Autrefois, elle avait une valeur traditionnelle sacrée qui consistait à permettre aux parents et familles des deux tourtereaux de convoler en justes noces. Aujourd’hui, elle s’est mue en une valeur marchande qui consiste pour l’essentiel à décourager les prétendants.
Il devient de plus en plus difficile pour un jeune de prétendre au mariage de nos jours au Cameroun. Et pour cause, la dot, ce rituel traditionnel qui avait pour leitmotiv de rassembler les deux familles d’un couple qui aspire au mariage est devenu un enrichissement de certaines familles. Foé en est une victime. Jeune descendant de la tribu Ekang, travailleur dans une petite entreprise informatique du secteur privé de la capitale, il a tenté il y a cinq ans environ d’épouser une jeune du même clan (Mvog-Fouda).
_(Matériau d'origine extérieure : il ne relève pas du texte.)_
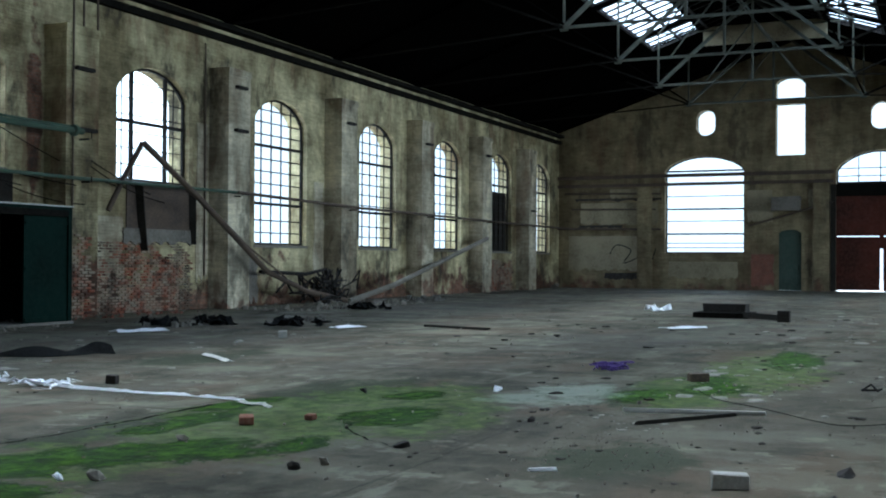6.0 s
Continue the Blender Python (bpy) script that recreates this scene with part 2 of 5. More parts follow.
    clump = patch([(-4.75, 5.95, 0.55, 0.5), (-4.2, 5.7, 0.6, 0.5), (-3.6, 5.15, 0.6, 0.42), (-3.15, 4.65, 0.45, 0.28), (-2.4, 6.2, 0.8, 0.28), (-1.2, 6.45, 0.7, 0.22), (-1.3, 4.7, 0.7, 0.42), (0.2, 5.2, 0.5, 0.26), (-7.5, 6.75, 0.75, 0.3), (-6.85, 6.7, 0.5, 0.25), (-6.0, 5.35, 0.6, 0.6), (-5.6, 5.4, 0.5, 0.45), (6.4, 2.0, 1.2, 0.42), (7.6, 2.2, 0.8, 0.32), (1.4, 3.05, 0.7, 0.34), (2.4, 2.4, 0.7, 0.36), (3.3, 2.6, 0.6, 0.28)])
    edge = arith(n, l, "MULTIPLY", ramp(n, l, clump, [(-0.45, (0, 0, 0)), (-0.1, (0.8, 0.8, 0.8))]), joint)
    col = mix(n, l, edge, col, (0.012, 0.018, 0.007))
    thick = arith(n, l, "MULTIPLY", ramp(n, l, clump, [(-0.2, (0, 0, 0)), (0.45, (0.95, 0.95, 0.95))]), joint)
    moss = ramp(n, l, noise_tex(n, l, pos, 4.5, 10, 0.8), [(0.4, (0.003, 0.008, 0.0004)), (0.5, (0.013, 0.032, 0.0008)), (0.62, (0.045, 0.088, 0.003))])
    col = mix(n, l, thick, col, moss)
    lime_crust = ramp(n, l, patch([(1.2, 3.75, 1.3, 0.6), (0.7, 4.1, 0.7, 0.5)]), [(0.1, (0, 0, 0)), (0.8, (0.4, 0.4, 0.4))])
    col = mix(n, l, lime_crust, col, (0.24, 0.275, 0.275))
    col = mix(n, l, 1.0, col, (1.5, 1.47, 1.2), "MULTIPLY")
    l.new(col, p.inputs["Base Color"])
    l.new(ramp(n, l, big, [(0.35, (0.62, 0.62, 0.62)), (0.65, (0.95, 0.95, 0.95))]), p.inputs["Roughness"])
    p.inputs["Specular IOR Level"].default_value = 0.09
    relief = arith(n, l, "ADD", arith(n, l, "ADD", arith(n, l, "MULTIPLY", fine, 0.5), mid), arith(n, l, "MULTIPLY", flake, 0.8))
    bump(n, l, p, arith(n, l, "ADD", relief, arith(n, l, "MULTIPLY", thick, 0.5)), 0.6, 0.02)
    return m


M_north = wall_material("old_brick_north", 0, spots=((-8.6, 2.4, 1.0, 2.0), (-7.3, 1.7, 0.9, 1.2), (5.7, 5.6, 0.3, 2.2), (16.9, 4.6, 0.3, 1.8), (-7.6, 0.9, 2.6, 1.0), (-4.0, 0.5, 2.0, 0.6), (2.8, 0.9, 1.2, 0.9), (10.1, 5.0, 0.35, 3.0), (11.5, 0.9, 2.6, 0.8), (0.4, 0.2, 2.5, 0.5), (41.0, 0.8, 2.2, 0.9)), blotch=0.92)
M_end = wall_material("old_brick_end", 1, (0.38, 0.315, 0.19), 0.45, 0.8, stained=0.3, blotch=0.65)
M_south = wall_material("old_brick_south", 0, (0.54, 0.47, 0.335), 0.3, 0.8, stained=0.15, blotch=0.5)
M_pier = wall_material("limewashed_pier", 0, (0.82, 0.75, 0.57), 0.75, 0.9, blotch=0.75)
M_floor = floor_material()
M_cement = weathered("grey_cement_render", (0.20, 0.18, 0.15), (0.10, 0.088, 0.072), (0.28, 0.25, 0.21))
# Near-black on purpose: the unlit look of the roof is put into this colour
M_roof = weathered("dark_boards_and_shade", (0.0016, 0.0015, 0.0013), (0.001, 0.001, 0.0009), (0.0022, 0.002, 0.0017), 1.0, 1.0, spec=0.0)
M_iron = weathered("dark_iron", (0.018, 0.017, 0.016), (0.011, 0.010, 0.010), (0.04, 0.028, 0.02), 6, 0.7, 0.2)
M_steel = weathered("grey_painted_steel", (0.085, 0.098, 0.078), (0.04, 0.045, 0.036), (0.10, 0.075, 0.05), 4, 0.7, 0.1)
# Black steel; the same colour also stands for shade at eaves, porch and wall hole
M_black = weathered("black_steel_and_shade", (0.009, 0.0088, 0.0075), (0.005, 0.005, 0.0045), (0.022, 0.018, 0.014), 4, 0.95, spec=0.02)
M_column = weathered("brown_rusted_steel", (0.032, 0.029, 0.021), (0.014, 0.013, 0.010), (0.075, 0.055, 0.036), 5, 0.9, spec=0.05)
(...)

« Nous nous aimions et avions entrepris de nous marier depuis 2015, après la naissance de notre deuxième fils. Nous avions déjà trois ans de relation mais ne vivions pas vraiment sous le même toit. En 2017, comme il est de rigueur, je devais alors demander la liste. C’est là que j’ai vu tous mes rêves tomber à l’eau », narre-t-il.
Et de poursuivre : « Ma belle-famille qui me connaissait déjà bien, m’a présenté une liste avoisinant les dix millions de Fcfa intégrant des trucs comme des écrans plasma dernière génération, des appareillages de topographie dont un seul coûte au moins trois millions. Ma famille très courroucée m’a demandé de ne pas compter sur elle pour contribuer à une pareille gabegie. Le pire c’est qu’au toqué porte, ma belle-famille m’avait déjà fait dépenser pas moins d’un million. Ma femme et ma belle-mère m’avaient imposé d’apporter des vins et liqueurs très chers pour honorer ma fiancée et appâter mon beau-père ».
La dot avait quatre fonctions essentielles en droit coutumier : une fonction probatoire (preuve du mariage), une fonction de garantie (facteur de stabilisation du mariage), une fonction de détermination de la filiation (de la personne l’ayant versé), une fonction compensatoire (entre les deux familles).
Dans les grandes aires culturelles camerounaises (Soudano-sahélien, Sawa, Fang-Beti, Grassfields), le processus de la dot a connu des altérations. Le principe du « gain » a pris le dessus. Que ce soit au sein du peuple Ekang, dans la tribu Bamiléké ou encore chez les Peuls, l’idée du « symbole » tend à être substituée, reléguée au deuxième plan par le matériel, les honneurs.
Aujourd’hui, les listes de dot sont surtout meublées de gadgets et autres articles de luxe onéreux, pour faire croire à l’idée du caractère précieux de la femme convoitée. Tout ceci a pour objectif de confirmer le statut privilégié du courtisan et preuve de ce que la femme, une fois dotée, ne parte pas dans une famille de crève-la-faim.
Dans une société camerounaise en proie à de fortes pressions matérielles et financières, la tradition dotale perd de plus en plus sa valeur consacrée pour une valeur marchande. La législation pénale a bien voulu la recadrer, mais sans toutefois s’entourer de précautions suffisantes.
Selon Valery Blériot Djomo Tamen, « la dot est une institution coutumière dont le rapport à la répression pénale constitue une menace à la paix et à la cohésion sociale, la famille étant la base de la société ». Pour lui, la récente réforme du Code pénal du 12 juillet 2016, censée y remédier, l’a malheureusement reconduite in extenso, entérinant ainsi les ambiguïtés ou imprécisions de cette législation. Dès lors, la dot à l’état actuel des mœurs, devient difficile voire défaillant.